Bakınız, 13 Şubat 2016 tarihinde İzmir Atatürk Voleybol Salonu’nun adının sonuna Vestel Venüs “ARENA” İfadesinin eklenmesine dair bir yazı yazmıştım. Birkaç gün önce Cumhurbaşkanı Recep Tayyip Erdoğan’ın stadyumlardaki ‘arena’ ifadesinin kaldırılacağını söylemesinin ve bunun da gerçekleşmesinden sonra o yazımın daha bir farklı gözle okunacağını düşündüm. Bundan dolayı yazımdan bazı kesitleri sizlerle buluşturuyorum.
İşte o yazı:
Arena mevzusuTürkiye Voleybol Federasyonu’nun Vestel ile yaptığı sponsorluk anlaşması gereğince İzmir’deki Atatürk Voleybol Salonu’nun isminin sonuna bir de Vestel Venüs Arena ifadesi eklendi. Yani artık Türk voleybolunun bir arenası var(!). Uygulamayı destekleyenlerin ve olumlayanların dışında itiraz edenler iki temel aksta toplanmışlar.Benim canı gönülden katıldığım eleştiri bir voleybol salonuna “arena” denmesi kısmı. Bakınız arena eski çağlarda gladyatörlerin dövüştüğü, daha sonraları güreş, boğa güreşi, yarış, oyun gibi türlü gösterilerin yapıldığı bir alandır. Özellikle Antik Roma ve Antik Yunan’da yaygın olup özünde kan ve vahşeti barındıran mekanlardır. Peki bizim sporda ya da voleybol özelinde üzerinde durduğumuz temeller nelerdir? Klasik ifadelerle barış ve kardeşliktir. Yani ortada hayat memat meselesi olmayan bedelin kanla ve canla ödenmediği bir aktiviteler bütünüdür.
İçerisinde kavramsal olarak neredeyse birbirine tamamen zıt öğeler taşıyan arena ile spor salonunu bir ortamda buluşturmak kesinlikle iyi bir fikir değil. Kimse bunları küçük detaylar, entelektüel serzenişler olarak görmesin lütfen. Hangi branşta olursa olsun artık kazanmanın birinci derecede önem arz ettiği bir spor ikliminde bu tür bir ifade resmen yozlaşmaya çanak tutuyor. Sponsorların artması, marka değerinin yükselmesi ve buna benzer hedefler sonucunda bir tesisin isim sponsorluğunu vermek önemli bir iş. Ben memnuniyet duydum, bununla beraber arena kelimesi olmadan da bu uygulamanın yapılabileceğini ifade etmeye çalışıyorum. Voleybolumuz büyüsün ama özünü de kaybetmesin.
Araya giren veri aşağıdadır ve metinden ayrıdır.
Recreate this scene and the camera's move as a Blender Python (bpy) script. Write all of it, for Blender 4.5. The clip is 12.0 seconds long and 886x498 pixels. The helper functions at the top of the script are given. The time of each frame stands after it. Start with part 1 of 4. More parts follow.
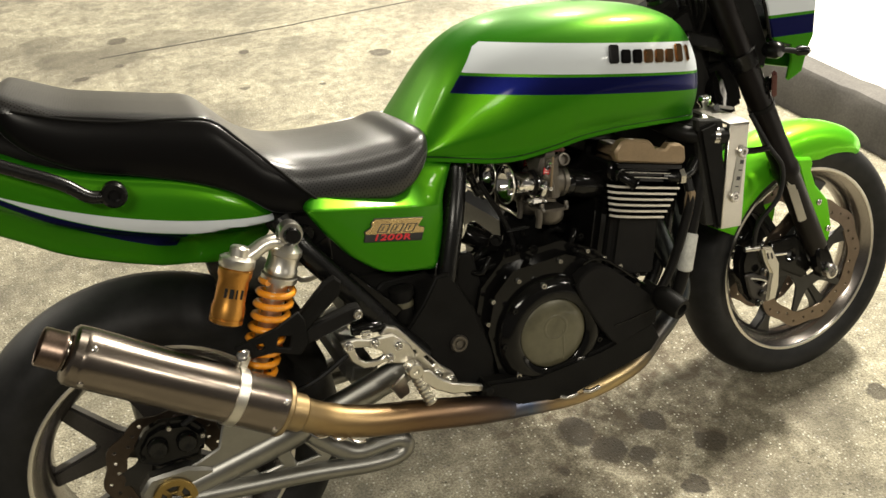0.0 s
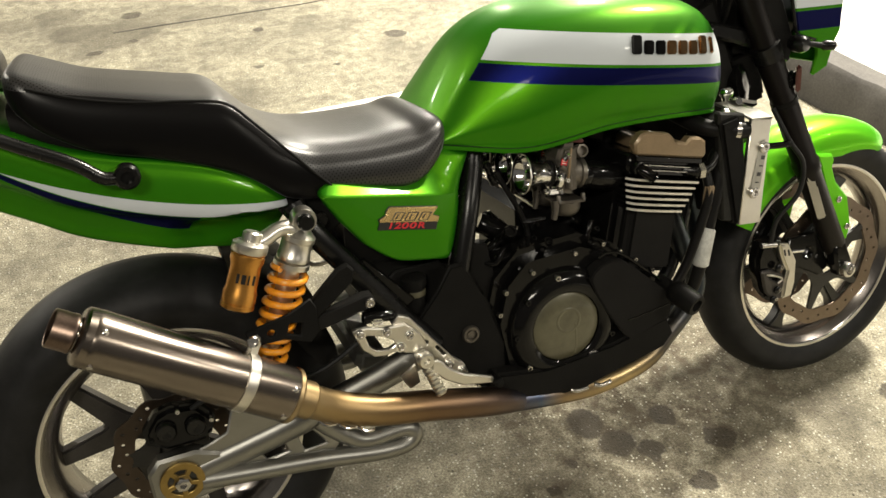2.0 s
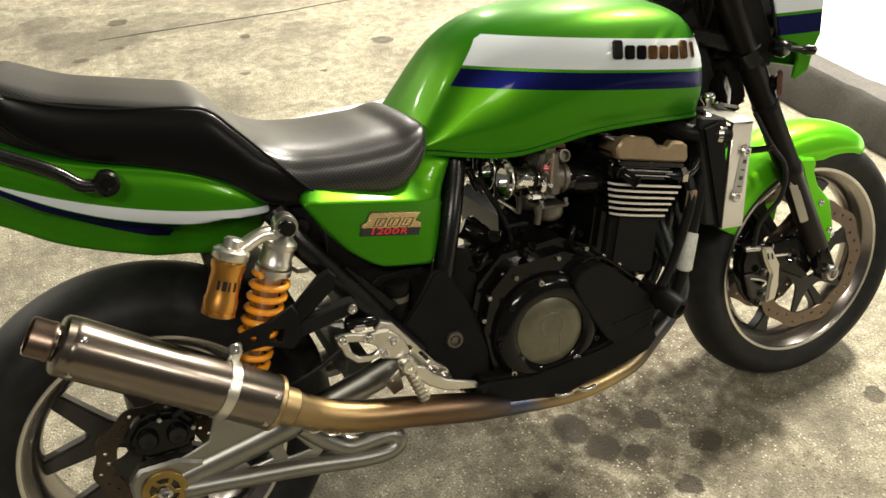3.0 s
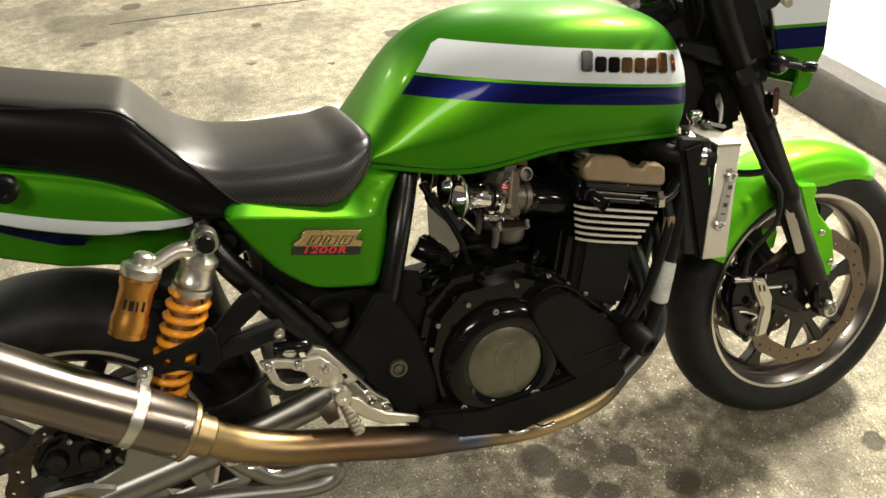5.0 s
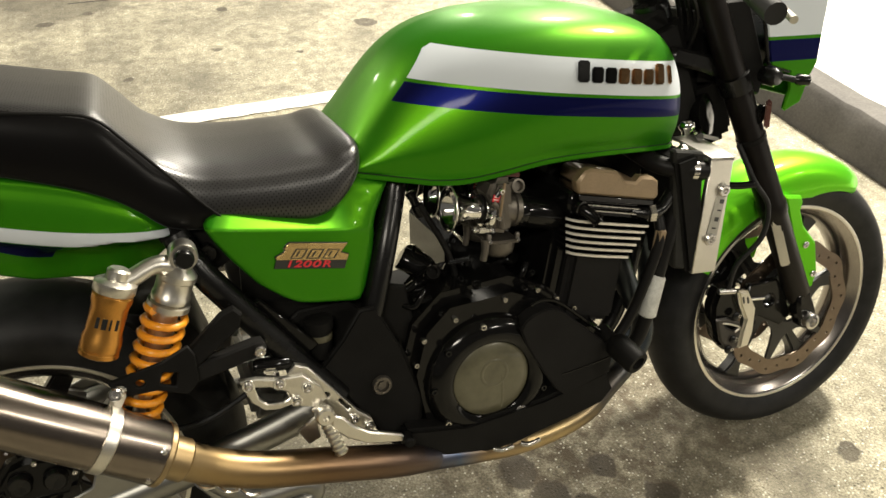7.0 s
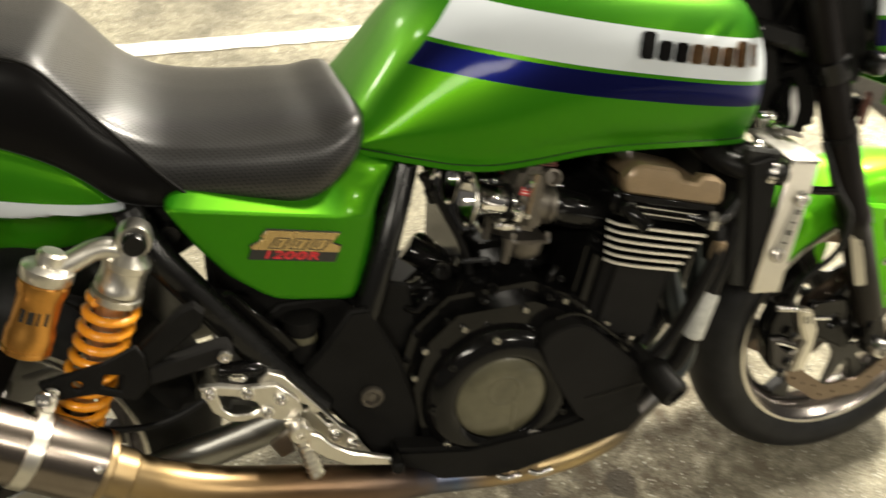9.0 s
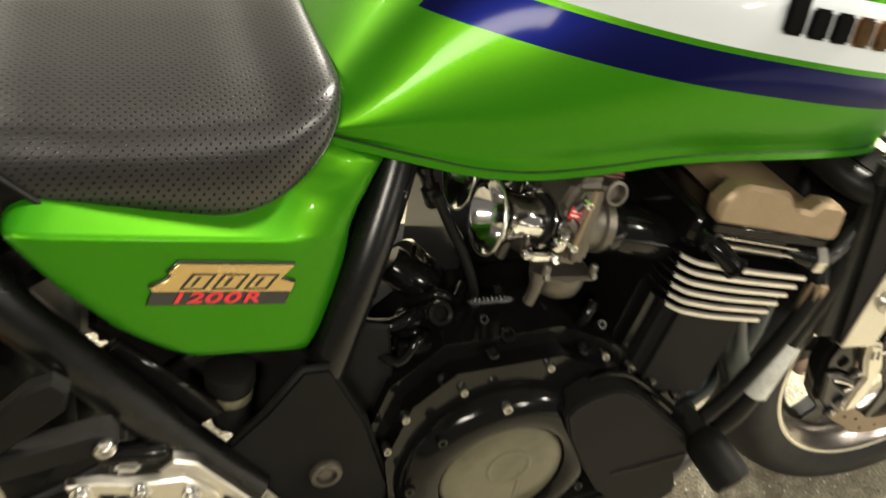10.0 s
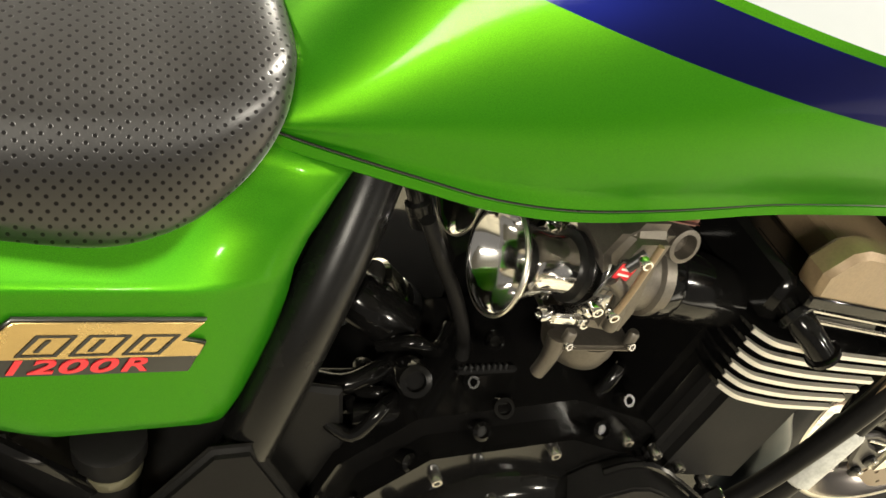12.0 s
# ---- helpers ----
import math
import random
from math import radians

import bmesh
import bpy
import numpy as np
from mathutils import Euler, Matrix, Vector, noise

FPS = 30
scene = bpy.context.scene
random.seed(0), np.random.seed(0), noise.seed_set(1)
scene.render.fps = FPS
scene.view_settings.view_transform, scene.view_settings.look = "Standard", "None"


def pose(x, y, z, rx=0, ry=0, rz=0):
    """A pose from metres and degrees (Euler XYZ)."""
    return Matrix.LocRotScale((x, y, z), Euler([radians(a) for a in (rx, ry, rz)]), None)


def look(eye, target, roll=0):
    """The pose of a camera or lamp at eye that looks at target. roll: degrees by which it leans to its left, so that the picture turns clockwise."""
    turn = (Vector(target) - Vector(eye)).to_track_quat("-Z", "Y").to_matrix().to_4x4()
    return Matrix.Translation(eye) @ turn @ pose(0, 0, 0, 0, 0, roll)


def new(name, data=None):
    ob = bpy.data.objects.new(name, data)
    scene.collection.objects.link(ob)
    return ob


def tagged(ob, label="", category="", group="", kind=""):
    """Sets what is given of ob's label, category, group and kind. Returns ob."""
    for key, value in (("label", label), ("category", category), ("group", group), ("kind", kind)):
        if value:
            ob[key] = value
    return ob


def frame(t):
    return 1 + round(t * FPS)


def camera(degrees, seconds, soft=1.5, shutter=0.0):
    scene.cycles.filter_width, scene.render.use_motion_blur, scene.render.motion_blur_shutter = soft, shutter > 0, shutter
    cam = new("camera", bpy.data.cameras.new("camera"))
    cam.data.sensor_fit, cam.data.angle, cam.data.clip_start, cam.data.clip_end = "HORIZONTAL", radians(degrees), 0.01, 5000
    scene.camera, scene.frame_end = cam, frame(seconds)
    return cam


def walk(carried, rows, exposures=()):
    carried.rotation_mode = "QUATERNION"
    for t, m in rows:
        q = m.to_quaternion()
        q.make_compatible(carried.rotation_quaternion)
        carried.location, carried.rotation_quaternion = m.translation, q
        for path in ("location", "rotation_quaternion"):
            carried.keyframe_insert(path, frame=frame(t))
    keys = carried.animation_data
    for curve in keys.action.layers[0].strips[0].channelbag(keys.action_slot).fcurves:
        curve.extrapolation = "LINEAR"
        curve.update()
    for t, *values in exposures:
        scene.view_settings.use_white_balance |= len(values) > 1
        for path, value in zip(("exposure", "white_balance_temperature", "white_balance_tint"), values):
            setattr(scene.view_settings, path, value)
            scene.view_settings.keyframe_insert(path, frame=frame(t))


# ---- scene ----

Bakın yine bir başka yazımda da şunu belirtmiştim:
Başarının ardından peşi peşine tebrikler ve kutlamalar da geldi. Cumhurbaşkanı, Başbakan ve Gençlik ve Spor Bakanı teker teker bu zafer hakkında mesajlar yayınladılar. Bu durum her ne kadar sıradan gözükse de aslında önem taşıyor. Zira gerek destekçi gerekse muhalif olsun milyonlarca insanın sözlerini önemsediği şahsiyetler bu başarıyı gündeme taşıdığında ülkedeki voleybol algısına katkı sağlamış oluyorlar. Kazandığı başarılarla her geçen gün biraz daha yukarı tırmanan Türk voleybolu bu yollarla da farkındalığını artırıyor.
Daha önceki yazılarımda alıntıladığım bu iki kısma baktığımızda karşımıza şöyle bir sonuç çıkıyor: Spor ve siyaset birbiriyle sıkı ilişkilere sahip iki alan. Spora ilişkin organlar tarafından aslında çoktan gerçekleştirilmesi gereken bir uygulama ancak Sayın Cumhurbaşkanı’nın talimatıyla hayata geçebiliyor. Yine de bu durumu güzel bir adım olarak değerlendirebiliriz. Stadyumların dışında spor salonlarının isimlerinde de ‘arena’ ifadesi geçmekte. Yani amatör branşlarda müsabakalarının yapıldığı spor alanlarının isimlerine de aynı hassasiyet gösterilmeli. Zira spor sadece futboldan ibaret değil.
Önümüzdeki günlerde bu uygulamanın alanının daha da genişlemesi dileklerimle görüşmek üzere.